The project focuses on the female narrative in a male gaze dominated world. Do you think this narrative will become a dominant one in the near future?
It has to. The male gaze…We’ve been there done that. I’ve been fed it all my life. It’s in the air. But the female gaze is newer, more fresh and I can identify more…Then mama gaze is just ‘pow!!’ It’s a reflection of self, of care, humanity and home. It’s the narrative I was missing. So I had to collect it but in my own way. With beauty and truth. The undercurrent and the overlooked; the feeling of motherhood…Mama gaze isn’t for mamas, it’s for every human who cares about care and humanity.
How has your life been shaped during the lockdown and from the start of this project?
The juggle was real, but also in flight or fight mode, the priorities come through strongly.

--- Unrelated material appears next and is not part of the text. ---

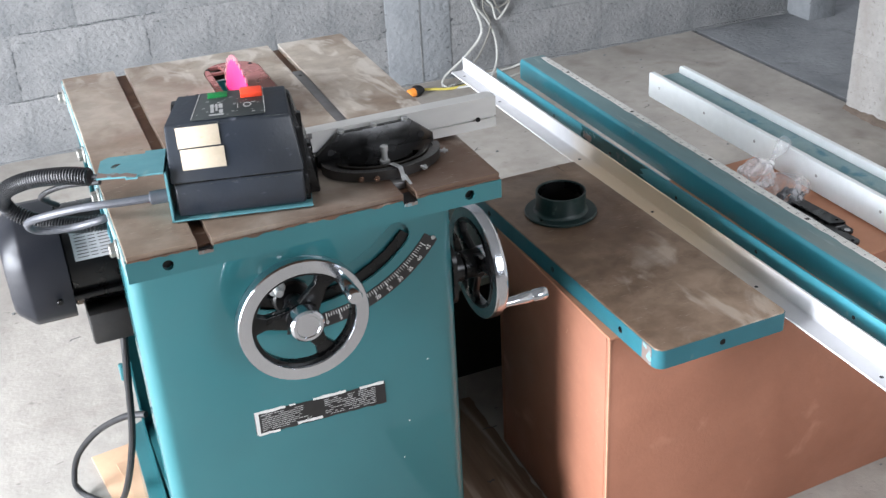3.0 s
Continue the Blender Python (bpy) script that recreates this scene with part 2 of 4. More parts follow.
def plate(bm, outline, holes, axis, a, b):
    """A plate with holes through it: outline and holes are closed loops of 2D points as in prism()."""
    def put(p, d):
        return {"x": (d, p[0], p[1]), "y": (p[0], d, p[1]), "z": (p[0], p[1], d)}[axis]
    es = []
    loops = []
    for loop in [outline] + holes:
        vs = [bm.verts.new(put(p, a)) for p in loop]
        loops.append(vs)
        es += [bm.edges.new((vs[i], vs[(i + 1) % len(vs)])) for i in range(len(vs))]
    fs = [g for g in bmesh.ops.triangle_fill(bm, use_beauty=True, edges=es)["geom"] if isinstance(g, bmesh.types.BMFace)]
    top = bmesh.ops.extrude_face_region(bm, geom=fs)["geom"]
    d = Vector(put((0, 0), b)) - Vector(put((0, 0), a))
    bmesh.ops.translate(bm, vec=d, verts=[g for g in top if isinstance(g, bmesh.types.BMVert)])
    bmesh.ops.recalc_face_normals(bm, faces=bm.faces[:])
    return bm


def ring(cx, cy, r, n=20, start=0.0):
    return [(cx + r * math.cos(start + 2 * math.pi * i / n), cy + r * math.sin(start + 2 * math.pi * i / n)) for i in range(n)]


def rounded(x0, x1, y0, y1, r, n=5):
    pts = []
    for cx, cy, a in ((x1 - r, y1 - r, 0), (x0 + r, y1 - r, 90), (x0 + r, y0 + r, 180), (x1 - r, y0 + r, 270)):
        pts += [(cx + r * math.cos(radians(a + 90 * i / n)), cy + r * math.sin(radians(a + 90 * i / n))) for i in range(n + 1)]
    return pts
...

I wanted to make something meaningful and I didn’t have time to be scared. But making a project on mama-hood sometimes contradicts your actual motherhood. They both take up time and focus and love. It’s definitely a third baby.
How has the project developed and changed since its starting point?
After a year and a half on Instagram as a visual collective and community, it’s now becoming a book, archive exhibition and more. Instagram was great to start it and collect the artists and body of work – We have 40k submissions from 50 countries or so.
But with censorship and online culture, I also wanted to make an actual book, a document for history. And to hold, touch, look at and read it. To have by your bed. It’s time now, but I also love the connections I made online. I treasure them – the eye-mamas are my psychic family.
What is next for the Eye Mama Project?
First we have an open call “Eye Mama Project the book” on Picter, open to submission for all photographers who identify as mamas. It is very inclusive and broad. It includes and welcomes non binary and trans mamas and all narratives including IVF (In Vitro Fertilization), abortion, adoption and so on.
We have started work on the archive TV documentary development and exhibitions, talks and more – due summer 2023.
Mama gaze matters. We cannot empower the invisible.